Schwarzenegger had known and supported Wilson for years, heading his governor's council on physical fitness and even backing his controversial Proposition 187 immigration measure. And White's firm, California Strategies, as one lobbyist recently put it, was so filled with ex-aides that it seemed like the "Wilson administration in exile."

Among his partners are former Wilson Cabinet member Joanne Kozberg, now a UC regent, and former Wilson deputy Cabinet secretary Camden McEffee. Another is lobbyist-lawyer John C. Flanigan, an ex-Wilson mayoral aide.

Most of White's colleagues have strong Republican ties. For example, Gary Hunt, a former Irvine Co. executive, was state campaign vice chairman for President George W. Bush in 2000.

One partner, John "Rusty" Areias, is a conservative Democrat who was Davis' state parks director during the governor's first term and was part of the so-called Gang of Five state Assemblymen who tried to wrest the speakership from Brown in the 1980s.

White and his company are not registered as state lobbyists, so they are not required to disclose their client list. And White declined to discuss his business relationships.

However, according to records and interviews, the roster includes the California Business Roundtable, an organization of chief executives, and the Catellus Development Corp., a San Francisco-based real estate developer, as well as General Motors and AT&T Corp., which has donated more than $1 million to state political campaigns since mid-2002.
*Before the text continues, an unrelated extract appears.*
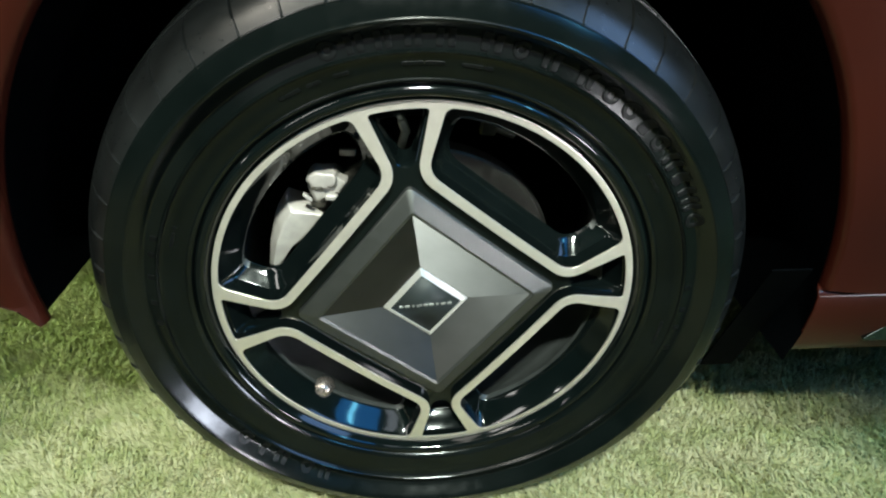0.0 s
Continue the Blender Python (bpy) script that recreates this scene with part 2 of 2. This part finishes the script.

Reports filed by the companies this year show that they routinely hired lobbyists to work on issues being considered by state agencies. AT&T identified several matters before the California Public Utilities Commission, whose members are appointed by the governor. Catellus reported lobbying efforts at the state's transportation department, the high-speed rail authority, the Legislature and the governor's office. And GM lobbyists worked on the Air Resources Board's mandate for more zero-emission vehicles.